Trata-se de uma Constituição onde o Estado não faz um favor ao reconhecer as instituições ou os povos indígenas, mas que se tornam parte integrante dela, devendo adaptar às diferentes instituições do país ao novo paradigma.

Outra das acusações recorrentes feitas no âmbito do debate convencional sobre a plurinacionalidade e a autonomia dos povos indígenas é que o objetivo é dividir o país, criar um estado paralelo ou mesmo uma secessão.

Pelo contrário, este novo estado pretende ser uma contrapartida ao Estado-nação chileno do século 19, uma construção teórica e empírica onde unicamente se imagina a possibilidade de um Estado e uma nação, neste caso, povos indígenas sendo nações cujas culturas, idiomas, cosmovisões, histórias e subjetividades são dominadas e invisibilizadas, ou na melhor dos casos, folclorizadas.

Em outras palavras, o que se pretende é uma comunidade imaginária onde todos estão presentes com suas diferenças e autonomia, mas como assinalou Rosa Catrileo, membro da Convenção, durante o debate, "dentro das margens do Estado".

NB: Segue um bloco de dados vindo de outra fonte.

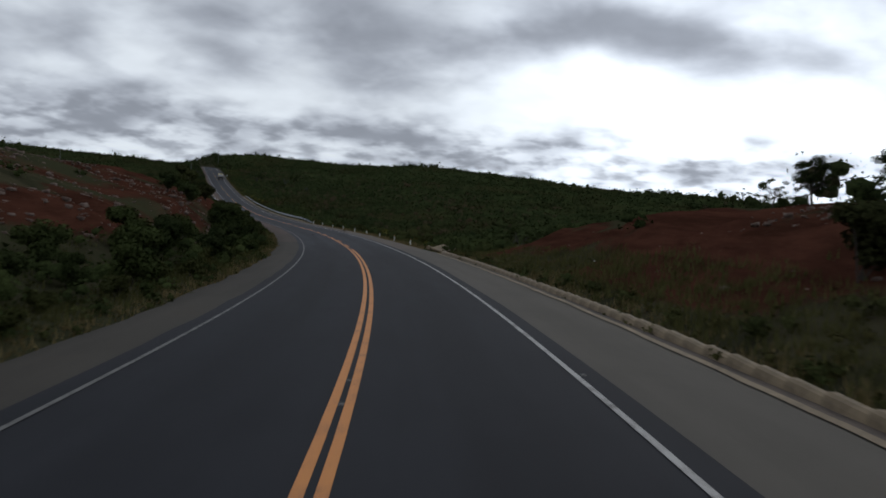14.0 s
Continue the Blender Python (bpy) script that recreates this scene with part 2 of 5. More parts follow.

É inegável a essa altura que a revolta social de 2019 remexeu as bases da estagnada política chilena. Apesar de seus próprios erros e de seus acordos conservadores, o trabalho da Convenção Constitucional segue em um sentido similar, agenciando no projeto de texto constitucional mudanças substantivas como a paridade e perspectiva de gênero, a proteção ambiental e, naturalmente, a plurinacionalidade.

Esta última provavelmente não é uma solução mágica para todos os problemas ou conflitos entre o Estado e os povos indígenas, mas pode representar um começo para resolver a endêmica prosopagnosia do país, onde costumávamos nos olhar no espelho e reconhecer ascendência europeia enquanto, consciente ou inconscientemente, esquecíamos nossas raízes indígenas.

Resta ver como a plurinacionalidade se materializará, dado que a autodeterminação e as disposições de ambos os artigos devem concretizar-se, e isto encontrará resistência dentro do mesmo estado uninacional e unicultural que tem dominado por dois séculos.